What a difference a little over 48 hours can make. After looking disjointed, disorganized and just bad #19 Louisville turned the tables Monday night. Louisville hung on for a 71-65 win over North Carolina at the KFC Yum Center.
Before an enthusiastic crowd of 22,781 the 19th ranked Cardinals (18-4, 7-2) used superior defense and rebounding against the bigger #2 Tar Heels.
Louisville which changed between man to man and zone defenses, held the Tar Heels (who average 85.8 points per game and lead the Atlantic Coast Conference in scoring) to its lowest point total of the season.
“I just told our guys, I know you are disappointed (after Virginia loss), but when adversity hits and your on the mat you don’t get judged by falling down, your going to fall down a lot in your life. Its how you get up,” said Pitino. “You’ll be judged tonight with this basketball game on how you get up collectively and individually. I thought our guys defensively and rebounding wise got up in a big time way. I’m real proud of them.”
Louisville held North Carolina to 34.5 percent (20 of 58) field goal shooting and 3 of 17 three from three point range. The Cardinals out rebounded the Heels 41-39 and forced 16 turnovers.
“I knew when I got up this morning we were going to win the game,” said guard Trey Lewis. “I know what kind of competitors we have on this team.”
Damion Lee led the Cardinals with 24 points on eight of 12 shooting from the field and made all four of his free throws and had five rebounds.
“Damion Lee is a big time basketball player, a big time scorer,” said Pitino. “As Billy Raftery (CBS Sports analyst) would say,’he’s got big onions.'”
Louisville led much of the second-half started to get a little wobbly down the stretch. Ray Spalding scored on a layup with 4:29 to play for a 65-57 advantage. But North Carolina cut the deficit to 67-65 with 35 seconds remaining on two free throws by Joel Berry. But four free throws, two each by Lewis and Lee staked the Cards to a six point lead with eight seconds.
“We were focused and stayed focused thought out the whole game,”said Chinanu Onuaku. “We learned we are still one of the best teams in the country we can play against anybody.”
Onuaku finished with 12 points and 10 rebounds despite playing only 23 minutes because of foul trouble. “We did a great job of keeping them from getting out in transition,” said Onuaku.
Louisville’s statistics weren’t glossy either. The Cardinals shot 43.3 percent (26 of 60) and made five of 14 three point shots. Donovan Mitchell gave the Cardinals a lift off the bench with 10 points and five rebounds.
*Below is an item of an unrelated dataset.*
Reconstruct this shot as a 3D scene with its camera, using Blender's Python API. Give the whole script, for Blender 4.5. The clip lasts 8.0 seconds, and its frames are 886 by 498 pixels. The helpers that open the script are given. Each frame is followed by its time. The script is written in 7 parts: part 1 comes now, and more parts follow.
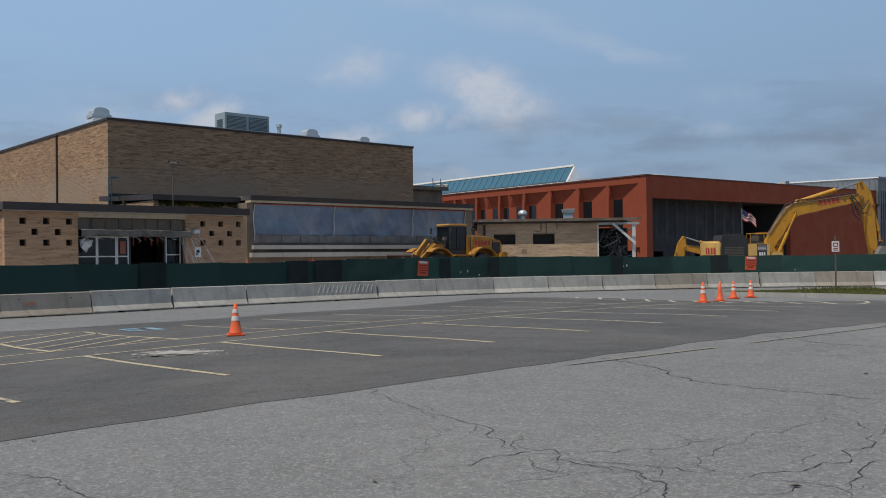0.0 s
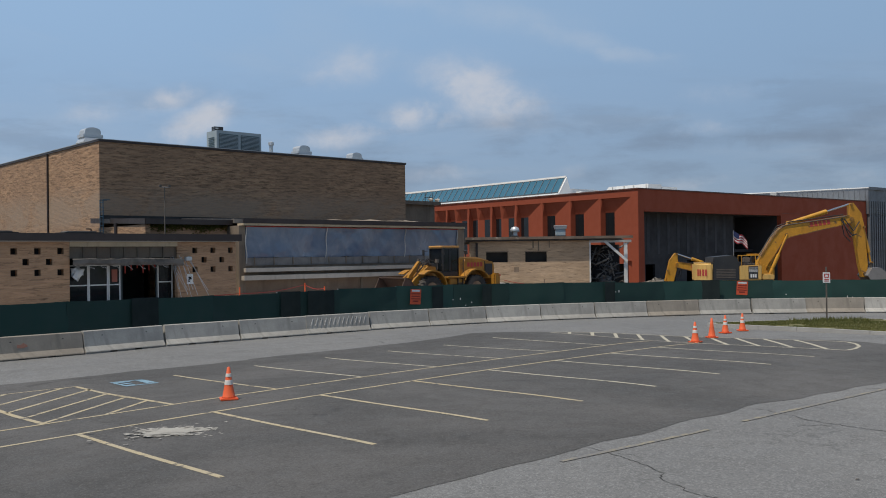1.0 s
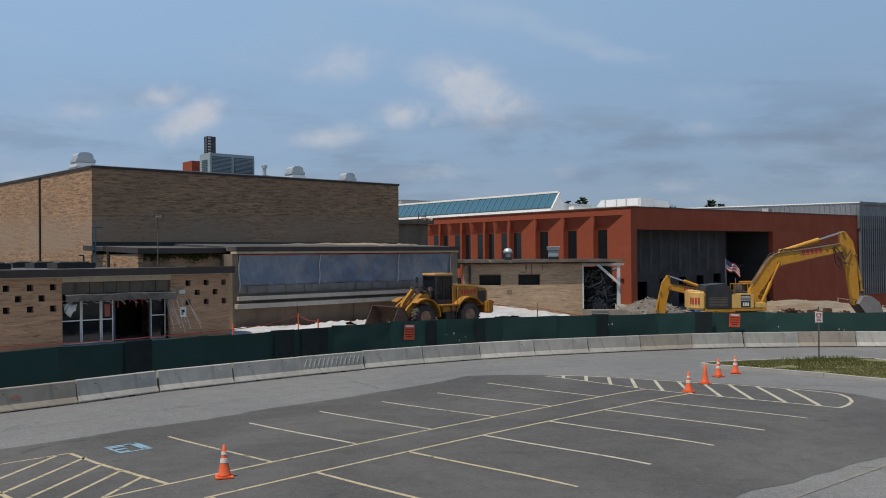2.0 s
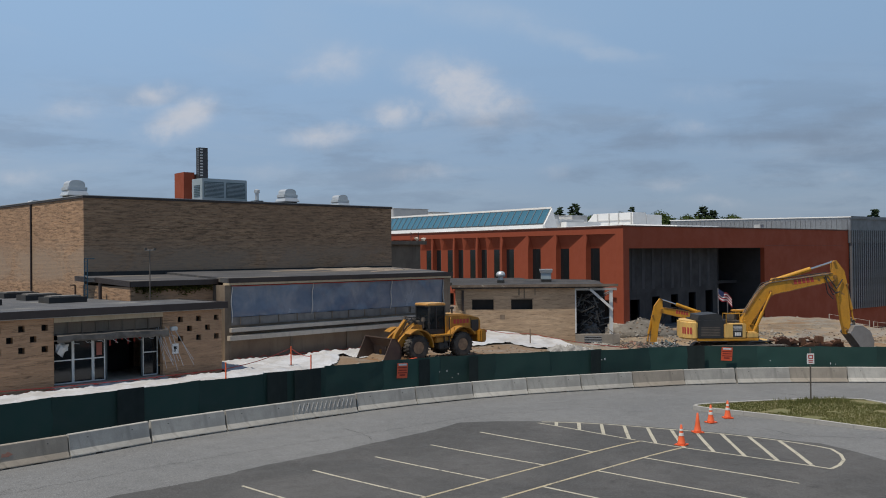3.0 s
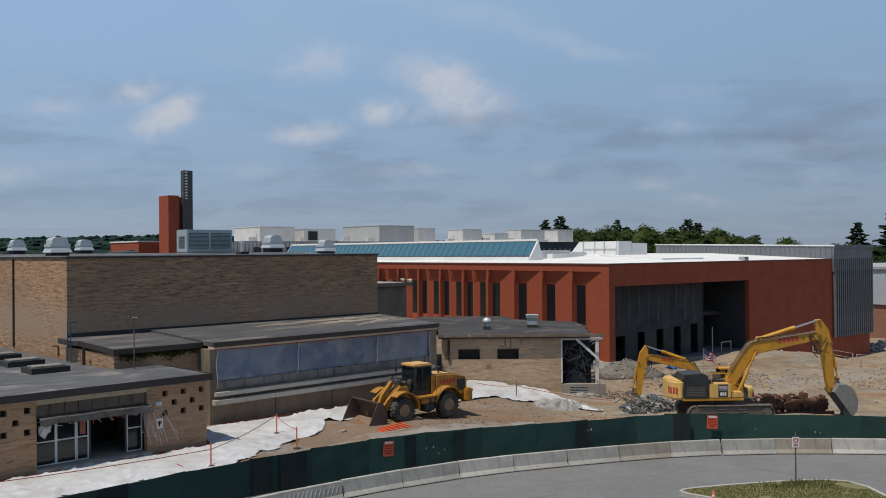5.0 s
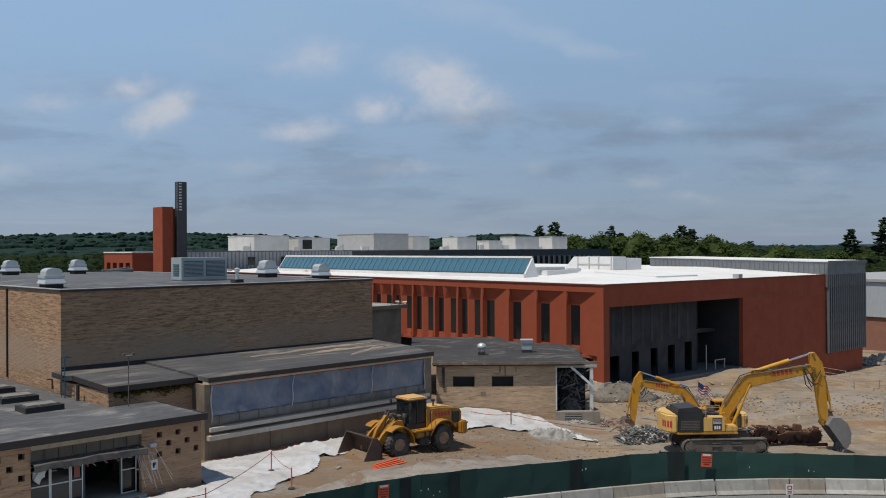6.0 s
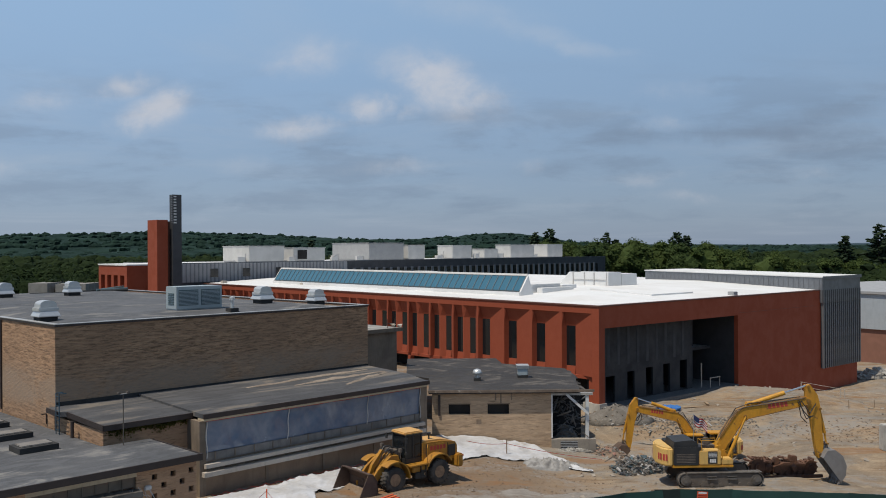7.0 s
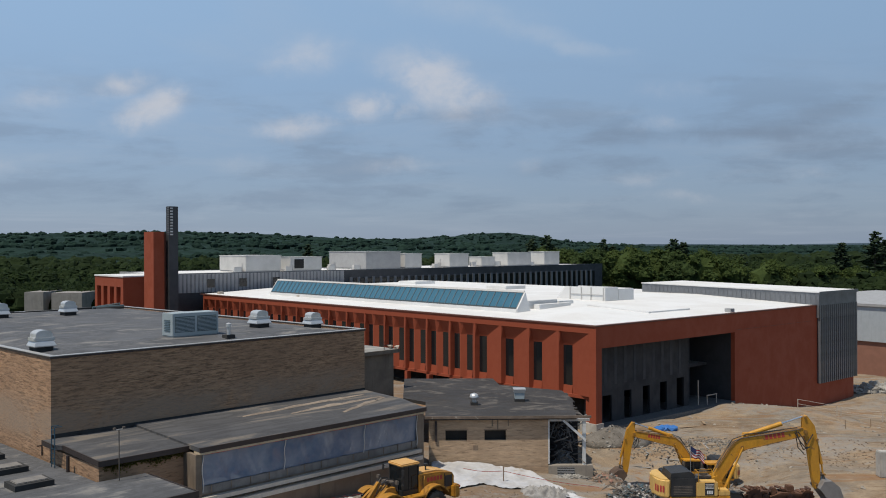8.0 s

“It was a tough night for the guys in blue,” said North Carolina coach Roy Williams whose Tar Heels are 0-2 in the Yum. “Their sense of urgency was a little bit better than ours. We never could get the ball to the basket.”
One of the most important parts of the game was limiting Carolina’s fast break opportunities. The Heels had only six fast break points.
“That’s not the way we play when I look down and see six fast break points,” said Williams. “Our big guys didn’t move around as much as they needed too.”
Carolina came in with five starters averaging between 16.8 points and 11.8 points a game. Justin Jackson had 16 and Brice Johnson 15 points and 11 rebounds.
“They (Louisville) did a great job of getting back in transition,” said Williams. “There’s no question about that, but we didn’t force the issue. For us to have no fast break points in transition (first half), it could be the only time I’ve coached a team that had no points in transition in a half.”
It wasn’t pretty, but neither was a loss to Virginia. This was a game Louisville had to have. “We hadn’t beaten a ranked team, so it was huge,” said Lee.
It’ll go a long way in helping the Cards down the road.